CASTELNUOVO, ENRICO (1839–1915), Italian author. Born in Florence, Castelnuovo spent most of his life in Venice, where for many years he taught at the commercial high school. He was the father of the well-known mathematician Guido Castelnuovo. He wrote literary criticism and history but was known chiefly as a novelist and short-story writer. He published about 20 novels, including Nella lotta ("In the Struggle," 1880), Il fallo di una donna onesta ("The Sin of an Honest Woman," 1897), I coniugi Varedo ("The Varedo Couple," 1899), Nella bottega del cambiavalute ("In the Moneychanger's Shop," 1895), and I Moncalvo ("The Moncalvos," 1908).

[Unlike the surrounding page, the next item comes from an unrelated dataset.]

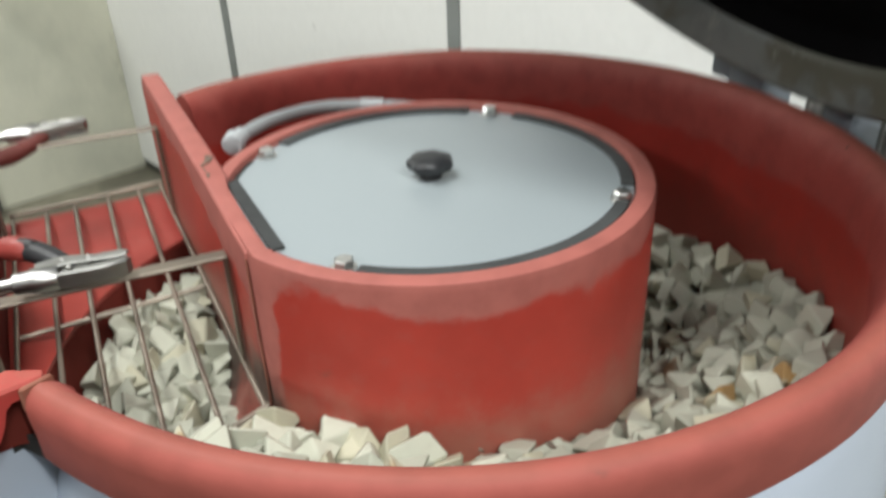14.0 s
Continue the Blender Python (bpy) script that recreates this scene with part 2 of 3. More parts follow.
def concrete(name, colour, stain, scale=3.0, rough=0.8, lo=0.45, hi=0.68, blots=0.0, splash=None):
    m, tree, b = material(name, rough)
    cloud = ramp(tree, noise_of(tree, scale, 6.0, 0.6), lo, hi)
    fine = noise_of(tree, scale * 25, 6.0, 0.7)
    tone = mix(tree, cloud, colour, stain)
    tone = mix(tree, calc(tree, "MULTIPLY", fine, 0.3), tone, tuple(c * 0.6 for c in colour))
    if blots:
        blot = ramp(tree, noise_of(tree, scale * 2.3, 8.0, 0.65), 0.60, 0.72)
        tone = mix(tree, calc(tree, "MULTIPLY", blot, blots), tone, tuple(c * 0.35 for c in colour))
    if splash:
        # pale cement splashes on the ground before the far wall
        spill = ramp(tree, noise_of(tree, 3.4, 8.0, 0.68), 0.44, 0.66)
        spill = calc(tree, "MULTIPLY", spill, ramp(tree, along(tree, (-0.898, 0.439, 0)), 1.2, 1.9))
        tone = mix(tree, spill, tone, splash)
    tree.links.new(tone, b.inputs["Base Color"])
    bump(tree, b, fine, 0.25, 0.003)
    return m


WHITE = concrete("white_wall_panel", (0.84, 0.85, 0.82), (0.79, 0.80, 0.775), 1.6, 0.5, 0.5, 0.8)
FLOOR = concrete("concrete_floor", (0.082, 0.076, 0.053), (0.135, 0.127, 0.094), 2.6, 0.5, 0.42, 0.72, splash=(0.195, 0.186, 0.138))
GREEN = concrete("painted_concrete", (0.66, 0.66, 0.54), (0.54, 0.55, 0.45), 2.2, 0.75, blots=0.7)
COLUMN = concrete("grey_column_render", (0.075, 0.08, 0.07), (0.12, 0.125, 0.112), 3.0)
CEIL = concrete("ceiling_paint", (0.27, 0.27, 0.255), (0.23, 0.23, 0.22), 1.2)
DIM = concrete("grey_wall_paint", (0.19, 0.19, 0.18), (0.155, 0.155, 0.15), 1.2)
BEIGE = concrete("pale_plinth_concrete", (0.215, 0.195, 0.15), (0.17, 0.155, 0.12), 5.0)


def stone_material():
    m, tree, b = material("ceramic_media", 0.75)
    rnd = tree.nodes.new("ShaderNodeObjectInfo").outputs["Random"]
    isl = tree.nodes.new("ShaderNodeNewGeometry").outputs["Random Per Island"]
    pick = calc(tree, "FRACT", calc(tree, "ADD", rnd, isl))
    tone = mix(tree, pick, (0.32, 0.328, 0.265), (0.52, 0.53, 0.435))
    yellow = ramp(tree, calc(tree, "FRACT", calc(tree, "MULTIPLY", pick, 7.3)), 0.82, 0.86)
    tone = mix(tree, calc(tree, "MULTIPLY", yellow, 0.6), tone, (0.43, 0.40, 0.275))
    rust = calc(tree, "MULTIPLY", ramp(tree, calc(tree, "FRACT", calc(tree, "MULTIPLY", pick, 13.7)), 0.94, 0.95), ramp(tree, noise_of(tree, 16.0, 3.0), 0.40, 0.62))
    tone = mix(tree, calc(tree, "MULTIPLY", rust, 0.7), tone, (0.30, 0.205, 0.095))
    tone = mix(tree, calc(tree, "MULTIPLY", ramp(tree, noise_of(tree, 90.0, 6.0), 0.45, 0.8), 0.35), tone, (0.36, 0.34, 0.28))
    tree.links.new(tone, b.inputs["Base Color"])
    bump(tree, b, noise_of(tree, 500.0, 4.0), 0.25, 0.0006)
    return m


STONE = stone_material()


def rusty_material():
    """A stone soaked with rust from one side."""
    m, tree, b = material("rusty_media", 0.75)
    soak = ramp(tree, noise_of(tree, 28.0, 3.0), 0.38, 0.60)
    tone = mix(tree, soak, (0.50, 0.485, 0.37), (0.35, 0.215, 0.085))
    tone = mix(tree, calc(tree, "MULTIPLY", ramp(tree, noise_of(tree, 120.0, 5.0), 0.45, 0.75), 0.5), tone, (0.24, 0.145, 0.06))
    tree.links.new(tone, b.inputs["Base Color"])
    bump(tree, b, noise_of(tree, 500.0, 4.0), 0.25, 0.0006)
    return m


RUSTY = rusty_material()


# ---- mesh tools ----
def part(name, bm, mat, parent=None, label="", smooth=38.0):
    me = bpy.data.meshes.new(name)
    bmesh.ops.recalc_face_normals(bm, faces=bm.faces)
    bm.to_mesh(me)
    bm.free()
    me.materials.append(mat)
    if smooth:
        me.shade_smooth()
        me.set_sharp_from_angle(angle=radians(smooth))
    ob = new(name, me)
    ob.parent = parent
    if label:
        tagged(ob, label)
    return ob


def thing(name, label, category, at=(0, 0, 0), group="", kind=""):
    ob = new(name)
    ob.location = at
    ob.empty_display_size = 0.1
    return tagged(ob, label, category, group, kind)


def bevelled(bm, width, segments=2):
    if width:
        bmesh.ops.bevel(bm, geom=bm.edges[:], offset=width, segments=segments, profile=0.5, affect="EDGES", clamp_overlap=True)
    return bm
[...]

His two collections of short stories, Alla finestra and Reminiscenze e fantasie, both appeared in 1885. Castelnuovo wrote in the style of late 19th-century Italian popular fiction, describing provincial life in Venice during the period of deception that followed the ideals of the Italian "Risorgimento." In I Moncalvo he deals with a Jewish milieu; the main characters are a rich Jewish banker who wishes to be accepted by the clerical and reactionary aristocracy and his brother, an austere scientist who follows positivist ideas.

bibliography:

C. Bordiga, Enrico Castelnuovo (1916); G. Romano, in: Scritti in memoria di Leone Carpi (1967), 189–90; A. Levi, in: rmi, 15 (1949), 388–419. add. bibliography: R. Becchilongo, Dizionario biografico degli italiani, 21 (1978), 818–20.